Time's Sullivan Promotes 'Gay-affirming' Preacher Jay Bakker

March 15th, 2011 12:14 PM

Rebellious son of infamous 1980s televangelists returns (sort of) to the faith of his parents, pastors a church, but now takes a decidedly liberal tack on the Christian faith.

That's certainly a compelling story for a secular magazine to cover, especially in this Lenten season.

But with her March 15-published  interview with Jay Bakker, a self-styled "evangelical punk preacher," Time religion writer Amy Sullivan failed to critically evaluate Bakker's claims or present challenges to Bakker's theology from within the mainstream of orthodox Christian thought.

Indeed,Sullivan seems to sympathize with if not outright agree with Bakker's take on how Scripture can justify his stand on homosexuality (bolded sections are Sullivan's questions, unbolded are Bakker's responses):

Your book is about the concept of grace, something you say we hear and sing about but don't really understand. What's the difference between grace and love?

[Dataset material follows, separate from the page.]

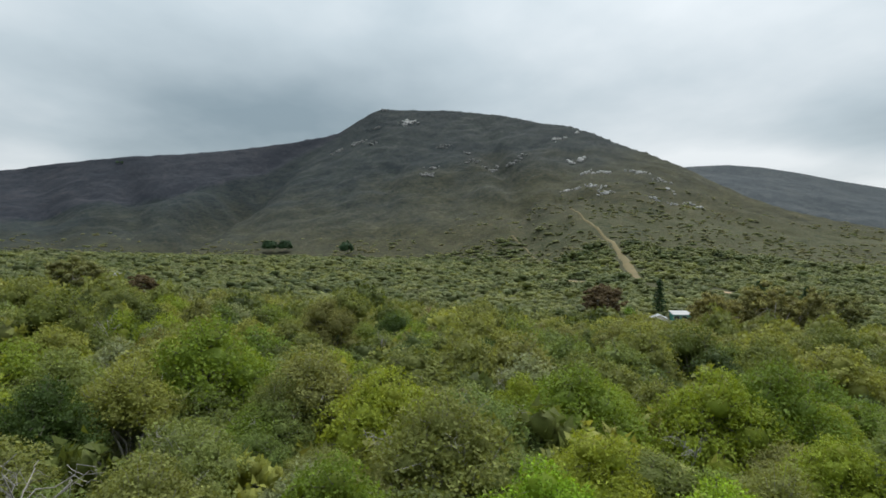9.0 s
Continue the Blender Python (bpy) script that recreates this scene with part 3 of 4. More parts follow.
def tree(name, seed, tall, wide, crown_from, mat, leaf, tufts, per, tuft, bark=None, stems=2, sprays=0.0, tri=False, shoots=0, bare=0,
         label="", category="tree", group="", spread=0.7, narrow=0.5, limbs=10, sides=5):
    """A tree or bush at the origin: stems and limbs, and a crown of tufted leaves with an uneven outline."""
    rng = np.random.default_rng(seed)
    thing = tagged(new(name), label, category, group)
    mid = np.array([0, 0, (tall + crown_from) / 2])
    radii = np.array([wide, wide, (tall - crown_from) / 2])
    centres, out = clump_centres(rng, tufts, mid, radii)
    wood, crown, dead = Sheet(), Sheet(), Sheet()
    for s in range(stems):
        lean = rng.normal(size=2) * wide * 0.22
        root = np.array([lean[0] * 0.4, lean[1] * 0.4, -0.15])
        fork = np.array([lean[0], lean[1], crown_from + (tall - crown_from) * rng.uniform(0.2, 0.45)])
        r = 0.014 * tall * rng.uniform(0.7, 1.2)
        wood.add(*branch(rng, root, fork, r, r * 0.6, 0.06, 6, sides), smooth=True)
        for k in rng.choice(len(centres), min(limbs, len(centres)), replace=False):
            wood.add(*branch(rng, fork - [0, 0, rng.uniform(0, 0.3) * (fork[2])], centres[k], r * 0.5, 0.006 * tall ** 0.5, 0.14, 5, max(3, sides - 1)), smooth=True)
    for s in range(bare):
        a = rng.uniform(2.6, 5.6)
        fork = np.array([0, 0, tall * rng.uniform(0.5, 0.62)])
        tip = np.array([math.cos(a) * wide * 1.12, math.sin(a) * wide * 1.12, tall * rng.uniform(0.68, 0.9)])
        dead.add(*branch(rng, fork, tip, 0.026, 0.006, 0.16, 8, 4), smooth=True)
        for q in range(6):
            mid_b = fork + (tip - fork) * rng.uniform(0.4, 0.95)
            dead.add(*branch(rng, mid_b, mid_b + unit(rng.normal(size=3) + (tip - fork) / wide * 0.6) * wide * rng.uniform(0.2, 0.45), 0.011, 0.003, 0.16, 5, 3), smooth=True)
    P, N = tuft_leaves(rng, centres, out, tuft, per, spread)
    crown.add(*leaves(rng, P, N, leaf, tri, narrow))
    for s in range(shoots):
        k = centres[rng.integers(len(centres))]
        k = centres[np.argmax(centres[:, 2] + rng.normal(size=len(centres)) * (tall - crown_from) * 0.3)]
        n, hi = per, tuft * rng.uniform(1.0, 2.3)
        t = rng.uniform(0, 1, n)
        w = tuft * 0.6 * (1 - 0.5 * t)
        a = rng.uniform(0, 6.28, n)
        P = k + np.stack([np.cos(a) * w, np.sin(a) * w, t * hi], 1)
        N = unit(np.stack([np.cos(a), np.sin(a), rng.uniform(-0.2, 0.9, n)], 1) + 0.4 * rng.normal(size=(n, 3)))
        crown.add(*leaves(rng, P, N, leaf, tri, narrow))
    part("trunk", wood.mesh("trunk", [bark or M_BARK]), thing)
    part("crown", crown.mesh("crown", [mat]), thing)
    if bare:
        part("dead_branch", dead.mesh("dead_branch", [M_DEAD]), thing, "bleached bare branch")
    return thing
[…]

It's realizing that you're accepted completely. By God and by others. For me, grace gives me the ability to love people and love my enemies. Martin Luther King and Gandhi are people who really had grace. It gives us that ability to love beyond our comfort zone, which is something that's hard.

 

What you've described sounds straight out of the Gospel. And yet you say it's a controversial idea.


Yeah, it's funny because even before I became a gay-affirming pastor, I was getting in a lot of trouble at churches by preaching grace. We've made Christianity so much about morals and dos and don'ts. It takes away the power of guilting people and threatening them when you say, "The truth is, you're accepted just as you are." Christians are known more for what they're against than what they're for these days. So many pastors make religion about works and deeds and laws. That creates tension, but it also takes away the responsibility to go beyond just following rules. There's no consequence when I don't. But, of course, the consequence is the homeless person who continues to go hungry. Or the people who continue to die halfway around the world.

If God accepts sinners "just as [they] are" how does that square with biblical and traditional Christian teaching that followers of Christ are to forsake sins such as homosexuality in obedience to Christ as Lord and Savior? And just who are these pastors who "make religion about works and deeds and laws"? Considering Protestant Christianity thoroughly rejects the notion of works-based righteousness, it's a serious charge to level against other Protestant ministers. Yet Sullivan failed to ask these questions.
 
Instead the Time religion reporter prompted Bakker to flesh out how he sees conservative evangelicals who believe homosexuality is sinful to be the self-righteous elder brother in Jesus's parable of the prodigal son:
 
The parable of the Prodigal Son is maybe the most famous Bible story about grace. Is the problem that too many people think they're the good son?

 

[Laughs.] I think we're really called to be the example of the father in the parable. He says, "You're both my sons," and calls them both back. That's a great example of grace, the idea of calling us all together. Unfortunately, we don't know if the oldest son ever comes in or not at the end of the story. We all have to be willing to sit down at the same table, even with people we may be tempted to believe don't deserve God's grace as much as we do.

Of course, in that parable, the younger son repented of his profligate and sinful lifestyle, sheepishly returning home to his father willing to work as a hired servant if his father would allow  it. The forgiving, lavishly gracious father is not a picture of acceptance of the son's sinful lifestyle, but a joyous celebration of his penitent, broken turn from his rebellious, sinful past.

With her next question, Sullivan practically cheered Bakker for his combat with conservative evangelicals on matters of biblical authority:

I love the phrase "clobber Scriptures" that you use to describe verses that get held up to condemn certain people or actions.

 

Those clobber Scriptures are the seven or eight verses people use to say that homosexuality is a sin. I feel they've been abused and people have purposely ignored the context of when they were written.

Sullivan did concede that "some Christians would say, 'We'll welcome gay and lesbians, but they have to go and sin no more. That's what Jesus would do.'

In answering that question,  Bakker argued that to do so would show that "you're not loving and accepting folks where they're at," yet Sullivan failed to press him on whether he thought Jesus was not "accepting" of sinners "where they're at" by telling them to forsake their sins.

There's only so much Christian critics, myself included, can expect of non-Christian reporters writing for secular organizations. But a softball interview like Sullivan's only serves to preach to the choir.